Sam has left Third Echelon. The death of his daughter shattered him so much that he had to leave the service. He believed that Third Echelon betrayed him. Despite the end of Double Agent giving Sam the option to save or kill his best friend Lambert (when in cahoots with Terrorists), the game assumes Sam killed his friend and the death of Lambert and Sarah is just too much.
While on holiday, Sam suddenly gets a call from Anna Grimsdotter, who has information on who killed Sarah, but it will come at a cost. Sam must help Third Echelon once again if he is going to have any chance of tracking Sarah's killer down.
As mentioned before, Conviction takes a different style to the Splinter Cell series. In previous titles you hid in the dark to avoid the enemy and avoid confrontation. In Conviction you hide in the dark as the hunter, not the hunted, stalking your prey and striking at the most opportune moment. This is a complete role reversal and for most of the game you will think that Sam is a one man killing machine who can be stopped by no one.
However, there is a distinct point in the game where the worm turns and Sam must once again rely on his cunning stealth and wits to save the day. It is here where the game most shines because it drops back to its roots. That's not to say the initial stages of the game are bad, far from it, but for those who have become so accustomed to the Splinter Cell style of play, the changes in Conviction maybe tough to swallow.

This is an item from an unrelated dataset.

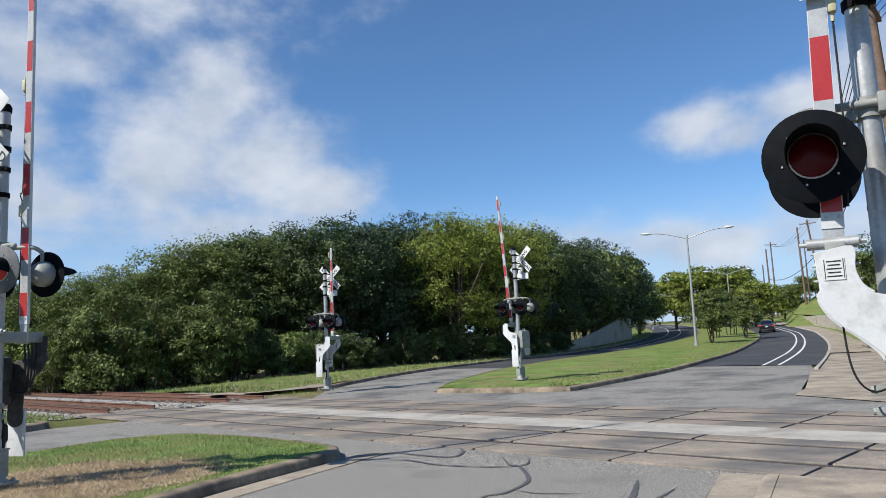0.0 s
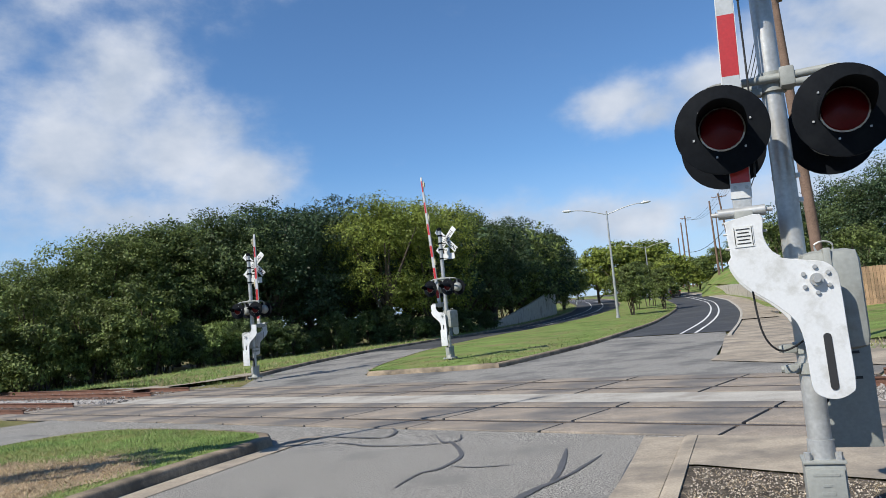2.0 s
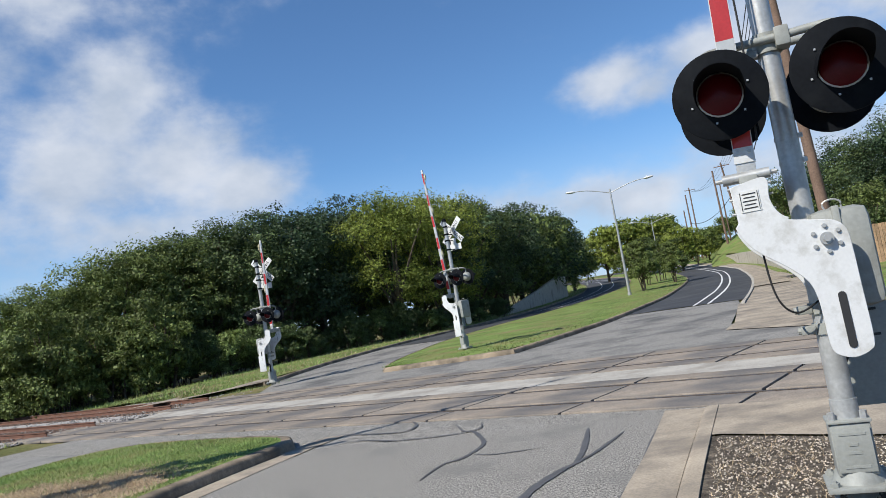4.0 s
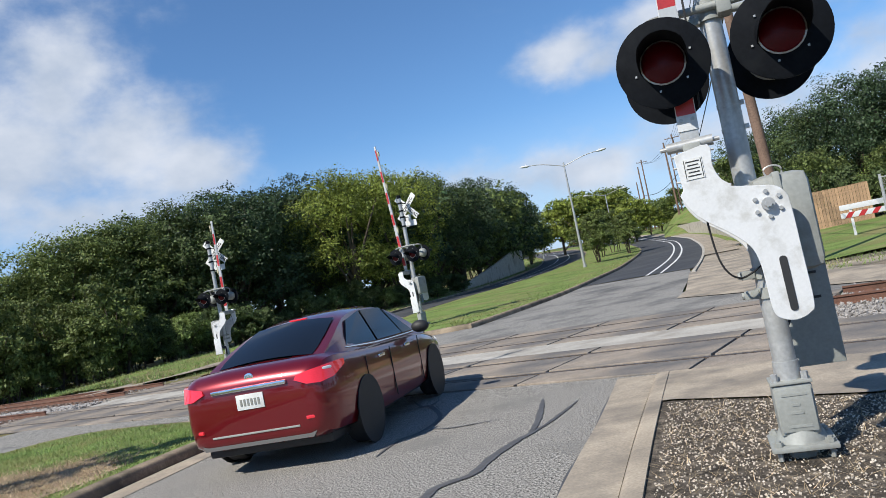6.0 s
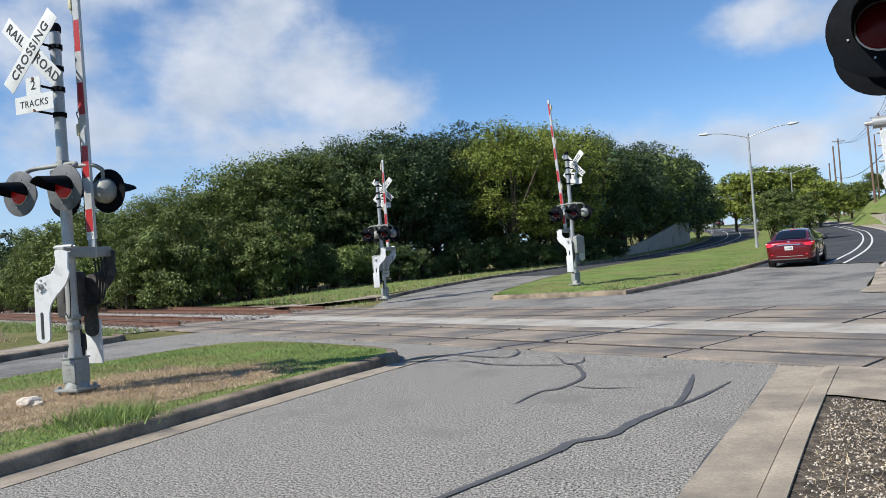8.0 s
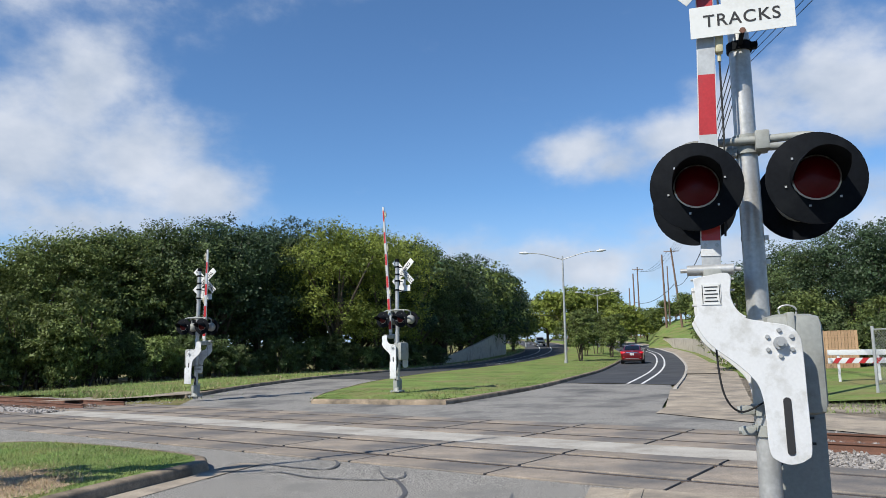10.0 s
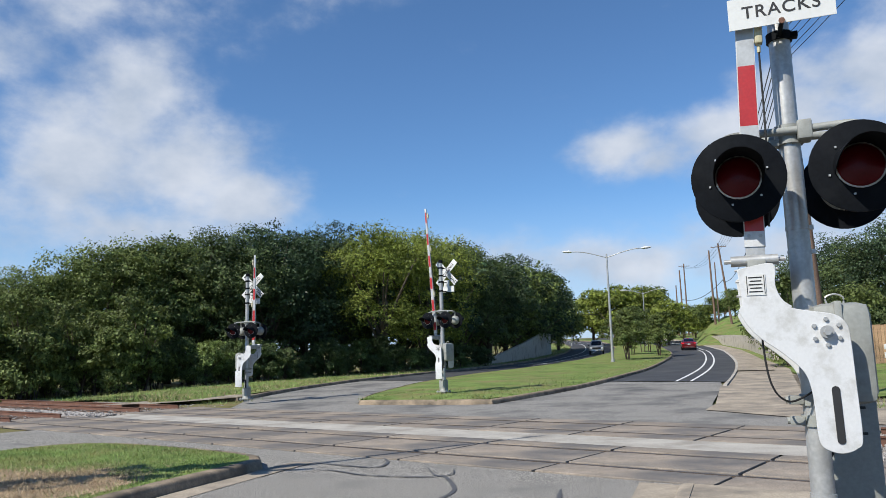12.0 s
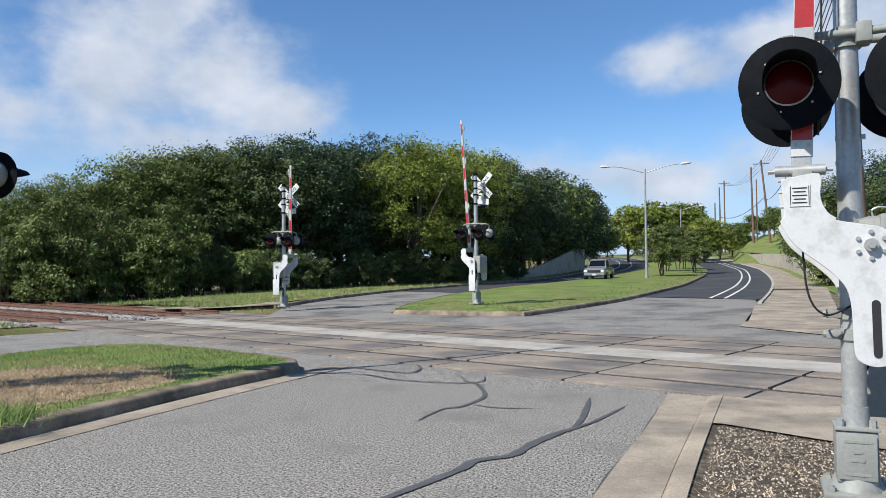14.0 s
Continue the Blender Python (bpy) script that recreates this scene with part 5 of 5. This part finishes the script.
def pickup(label, paint, m):
    car = thing("pickup_truck", m, label, "pickup truck")
    S_ = [(-2.55, 0.80, 0.5, 0.75, 1.02, 0.0), (-2.5, 0.87, 0.45, 0.75, 1.04, 0.0), (0.0, 0.885, 0.42, 0.75, 1.05, 0.01), (0.9, 0.885, 0.42, 0.75, 1.06, 0.03), (1.9, 0.87, 0.42, 0.72, 1.02, 0.05), (2.4, 0.84, 0.42, 0.66, 0.96, 0.04), (2.52, 0.78, 0.45, 0.62, 0.86, 0.02)]
    bm = bmesh.new()
    loft(bm, [[(x, y, z) for x, z in section(w, zb, zm, zt, c)] for y, w, zb, zm, zt, c in S_])
    body = part("body", bm, paint, car)
    bm = bmesh.new()
    rings = []
    for y, w, hh in ((-0.75, 0.76, 0.02), (-0.6, 0.74, 0.62), (0.35, 0.73, 0.65), (0.55, 0.74, 0.58), (1.15, 0.78, 0.02)):
        top = w - 0.2 * hh
        rings.append([(-w - 0.03, y, 0.98), (-w, y, 1.04), (-top, y, 1.04 + hh), (-top * 0.8, y, 1.08 + hh), (top * 0.8, y, 1.08 + hh), (top, y, 1.04 + hh), (w, y, 1.04), (w + 0.03, y, 0.98)])
    loft(bm, rings)
    cab = part("cabin", bm, paint, car)
    for nm, q in (("windscreen", [(0.64, 1.12, 1.10), (-0.64, 1.12, 1.10), (-0.56, 0.60, 1.60), (0.56, 0.60, 1.60)]),
                  ("side_window", [(0.77, -0.5, 1.08), (0.77, 0.9, 1.08), (0.645, 0.5, 1.62), (0.63, -0.5, 1.64)]),
                  ("side_window", [(-0.77, 0.9, 1.08), (-0.77, -0.5, 1.08), (-0.63, -0.5, 1.64), (-0.645, 0.5, 1.62)])):
        bm = bmesh.new()
        qv = [Vector(p) for p in q]
        nn = (qv[1] - qv[0]).cross(qv[3] - qv[0]).normalized()
        a = [bm.verts.new(p + nn * 0.02) for p in qv]
        b = [bm.verts.new(p - nn * 0.02) for p in qv]
        bm.faces.new(a)
        bm.faces.new(b[::-1])
        for i in range(4):
            j = (i + 1) % 4
            bm.faces.new((a[j], a[i], b[i], b[j]))
        bmesh.ops.recalc_face_normals(bm, faces=bm.faces)
        part(nm, bm, CARGLASS, cab, "dark glass", False)
    bm = bmesh.new()
    box(bm, (0, 2.53, 0.78), (1.0, 0.06, 0.2), None, 0.02)
    part("grille", bm, PLASTIC, body, "dark grille")
    bm = bmesh.new()
    box(bm, (0, 2.56, 0.52), (1.6, 0.14, 0.16), None, 0.04)
    part("front_bumper", bm, CHROME, body)
    bm = bmesh.new()
    box(bm, (0, 2.635, 0.52), (0.30, 0.01, 0.13))
    part("number_plate", bm, SIGNWHITE, body)
    for sx in (-1, 1):
        bm = bmesh.new()
        box(bm, (sx * 0.66, 2.49, 0.80), (0.26, 0.08, 0.17), None, 0.03)
        part("headlamp", bm, LAMPWHITE, body)
        bm = bmesh.new()
        box(bm, (sx * 0.98, 0.75, 1.15), (0.18, 0.08, 0.15), None, 0.03)
        part("wing_mirror", bm, PLASTIC, body)
    wheels = [wheel(car, x, y, 0.36, GREYPAINT) for x in (-0.80, 0.80) for y in (-1.5, 1.55)]
    return car, wheels


RED_CAR, RED_WHEELS = sedan("glossy dark red four-door saloon driving over the crossing", CARRED, pose(0, -40, 0))
DARK_CAR, DARK_WHEELS = sedan("black car driving away up the bend", CARBLACK, pose(0, 90, 0))
TRUCK, TRUCK_WHEELS = pickup("small beige-grey pickup truck driving down the hill", CARGREY, pose(10, 100, 0))


def drive(car, wheels, rows, radius):
    """Rows of seconds, x, y: the car follows them on the road, its wheels turn with the way gone."""
    t = np.array([r[0] for r in rows])
    p = np.array([r[1:3] for r in rows], float)
    ts = np.linspace(0, 14, 57)

    def at(s):
        out = []
        for k in range(2):
            m_ = np.gradient(p[:, k], t)
            i = int(np.clip(np.searchsorted(t, s) - 1, 0, len(t) - 2))
            d = t[i + 1] - t[i]
            u = (s - t[i]) / d
            out.append((2 * u**3 - 3 * u**2 + 1) * p[i, k] + (u**3 - 2 * u**2 + u) * d * m_[i] + (-2 * u**3 + 3 * u**2) * p[i + 1, k] + (u**3 - u**2) * d * m_[i + 1])
        return np.array(out)

    keys = []
    for s in ts:
        a, b = at(s), at(min(s + 0.05, 14.0)) if s < 13.9 else 2 * at(s) - at(s - 0.05)
        d = (b - a) / (np.linalg.norm(b - a) + 1e-9)
        e, f = a + d * 1.35, a - d * 1.35
        pitch = math.degrees(math.atan2(h(*e) - h(*f), 2.7))
        yaw = math.degrees(math.atan2(-d[0], d[1]))
        z = (h(*e) + h(*f)) / 2 + 0.02
        keys.append((float(s), Matrix.Translation((a[0], a[1], z)) @ pose(0, 0, 0, 0, 0, yaw) @ pose(0, 0, 0, pitch)))
    walk(car, keys)
    roll, last, spin = 0.0, at(0.0), [(0.0, 0.0)]
    for i in range(1, 421):
        here = at(i / 30)
        roll += min(85.0, math.degrees(float(np.linalg.norm(here - last)) / radius))
        last = here
        spin.append((i / 30, roll))
    for w in wheels:
        loc = w.matrix_basis.translation.copy()
        walk(w, [(s, Matrix.Translation(loc) @ pose(0, 0, 0, -(a % 360))) for s, a in spin])


def motions():
    drive(RED_CAR, RED_WHEELS, [(0, -14.8, -45), (2, -11.0, -28), (4, -6.6, -10.2), (5, -4.3, -0.6), (5.7, -2.55, 6.7), (6.3, -0.8, 14.2), (6.5, 0.05, 16.0), (7.0, 2.1, 21.8), (7.5, 4.35, 28.4), (8.2, 7.3, 37.4), (9.0, 10.0, 46.4), (10.2, 14.8, 65), (11.5, 20.6, 86.2), (12.5, 25.4, 111.5), (14.0, 27.0, 150)], 0.325)
    drive(DARK_CAR, DARK_WHEELS, [(0, 21.8, 97.5), (1.0, 25.2, 112), (2.5, 27.5, 136), (5, 26, 176), (9, 18, 230), (14, 5, 300)], 0.325)
    drive(TRUCK, TRUCK_WHEELS, [(0, 4, 330), (4, 11, 260), (7, 14.5, 210), (9, 15.4, 176), (9.2, 15.3, 168), (11.5, 12.6, 107.5), (12.5, 10.0, 86.5), (13.2, 7.5, 73.5), (14.0, 4.9, 62.6)], 0.36)


motions()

One of the most interesting changes to the series comes from the interrogation sequences. In the past you held a gun to a characters head and asked for info which they duly provided. In Conviction Sam has to be a lot tougher and meaner to get that information and interaction with the environment is to encourage. Depending on where Sam and the enemy are located when the interrogation button is hit, this will determine the course of action taken by Sam to get the info. He may slam the enemy into a urinal stall, into a tv, or over a fence just to name a few. It all depends on the context of the environment at the time.
Another key change is the mark and execute feature. This has obviously flowed through from Rainbow Six and once Sam successfully takes down one enemy silently, he has the opportunity to mark targets for execution which occurs when you hit the Y button. This could have made the game seem easy, but instead it is a nice reward for stealth kills.

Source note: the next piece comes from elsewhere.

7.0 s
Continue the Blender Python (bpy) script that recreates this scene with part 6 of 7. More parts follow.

Sam is far from a government agent in this game with almost no rules. However, the enemies themselves have also changed up. It is possible to play the game with stealth, but one particular section makes it impossible to finish the game without killing an enemy. This has always been a hallmark of the series and it's a shame that the developers felt they needed to throw a whole bunch of enemies towards Sam rather than smart enemies.
As well as this, the locations are also a mixed bag. There are times where you will feel completely enthralled with what is going on and others thinking this is just like the old games and bland. The game is visually impressive to say the least and the environments are a big part of that.
Aside from the main single player game which only lasts around six hours, Ubisoft have also included a new mode to play as well as multiplayer. In Deniable Ops you play as either a U.S. or Russian agent and must infiltrate locations and take down enemies or hack servers etc. This compliments the single player game well and instead of having such a focus on run and gun action, brings the series back to its stealth roots. If you die in Deniable Ops, you have to start the mission again, so failure in this case is painful to say the least.
Splinter Cell Conviction changes the series for the better in many aspects, but could leave long time series fans with a sour taste in their mouth. Re-inventing Sam was something Ubisoft had to do and despite the long wait, Conviction has been somewhat worth it. We just wish that the single player game was longer.